Don’t believe me? Think back to your last encounter with a highly charged coworker or subordinate. How did their “passion” for their opposing view make you feel? Did they convince you to agree with them, or did you just want the encounter to be over?
I read that he interrupted either the moderator or Congressman Ryan over 80 times. I watched the debate and knew he interrupted a lot, but when you calculate that into a 90-minute debate, he was the human version of a 50-car pileup of indignation. And that doesn’t create a positive “gut reaction”.

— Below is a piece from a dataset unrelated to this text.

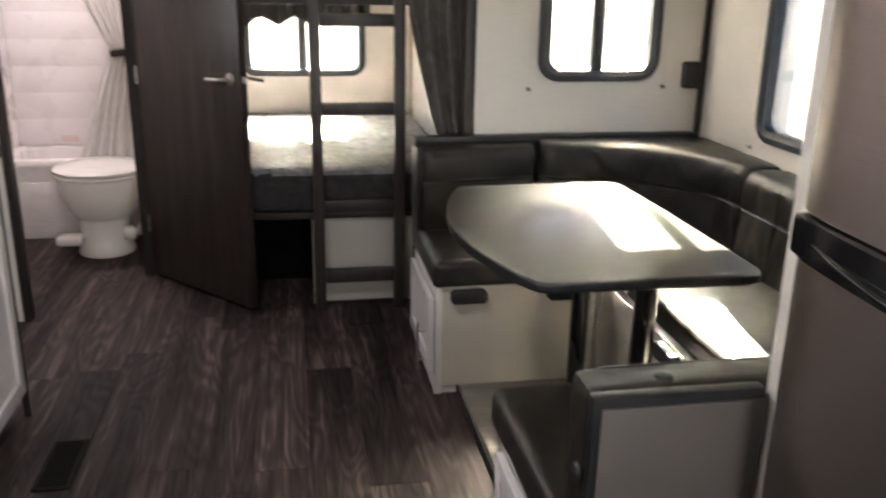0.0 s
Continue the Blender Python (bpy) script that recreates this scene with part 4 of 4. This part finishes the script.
car = thing("parked_car", "pale grey parked car on the gravel lot", "car", at=(5.2, -3.6, -0.85))
side = [(-2.1, 0.30), (2.1, 0.30), (2.15, 0.62), (1.95, 0.86), (1.15, 0.95), (0.55, 1.36), (-0.85, 1.40), (-1.55, 1.02), (-2.1, 0.92)]
part("body", prism(side, -0.85, 0.85, 0.07, 3, plane_of((0, 0, 0), (0, 1, 0), (0, 0, 1))), CARPAINT, car)
for w in (-0.865, 0.855):
    part("side_window", prism([(-1.25, 0.98), (0.85, 0.98), (0.42, 1.28), (-0.75, 1.31)], w, w + 0.01, 0, 1, plane_of((0, 0, 0), (0, 1, 0), (0, 0, 1))), TINTED, car)
    for y in (-1.3, 1.35):
        wh = part("wheel", lathe([(0.18, -0.03), (0.30, -0.02), (0.32, 0.0), (0.32, 0.16), (0.30, 0.18)], 28, Matrix.Translation((w - (0.02 if w < 0 else 0.14), y, 0.321)) @ pose(0, 0, 0, 0, 90, 0)), RUBBER, car)
        part("rim", lathe([(0.04, -0.045), (0.17, -0.035), (0.175, -0.03)], 24, Matrix.Translation((w - (0.02 if w < 0 else 0.14), y, 0.321)) @ pose(0, 0, 0, 0, 90, 0)), CHROME, wh)

# ---- floor planks ----
planks = bpy.data.objects["floor"]
shared = {}
right = 0.0805
lefts = [-0.104 - 0.17 * k for k in range(12)] + [-2.05]
rng = random.Random(4)
for left in lefts:
    first = {-0.104: 0.10, -0.274: -0.537, -0.444: 0.265, -0.954: -0.37}.get(round(left, 3), rng.uniform(-0.6, 0.6))
    y = first
    while y > -3.15:
        y -= 1.22
    while y < 2.6:
        a, b = max(y, -3.15), min(y + 1.22, 2.6)
        if b - a > 0.02:
            key = (round(right - left, 4), round(b - a, 4))
            if key not in shared:
                w, h = key
                shared[key] = mesh_of("plank", box(-w / 2 + 0.0006, w / 2 - 0.0006, -h / 2 + 0.0006, h / 2 - 0.0006, -0.006, 0.0, 0.0009, 1), PLANK)
            p = new("plank", shared[key])
            p.parent = planks
            p.location = ((left + right) / 2, (a + b) / 2, 0)
        y += 1.22
    right = left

Contrast that “passion” with Obama’s version in 2008. In 2008 he made his audiences feel like a hero. “We are the ones we have waited for” was a memorable line from his election night speech. And of course, “Yes we can!” was another chant that made the audience feel like they were on a positive journey.
The Bottom Line: Are you communicating in a way to reach your priority audience, or to make yourself feel better, to “let your freak flag fly”?
4. Count the Ways – People like to follow numbers. One of my mentors told me that if you always give people three reasons for something, they’ll listen up. Great speeches often incorporate the tricolon of three parallel words, phrases, or clauses. Romney naturally answers questions this way, and while Obama does it often in speeches, he is less apt to answer questions this way, using a more professorial tone.
As H.L. Mencken said, “For every complex problem there is a simple solution, and it’s always wrong.” I agree with Obama’s approach – I don’t think the answers to major public policy questions are best explained in sound bites. However, we are frugal thinkers, and when you cite the numbers, you make it easy for the mind to tune in.
The Bottom Line: What are your “three reasons” for your view, idea or proposal?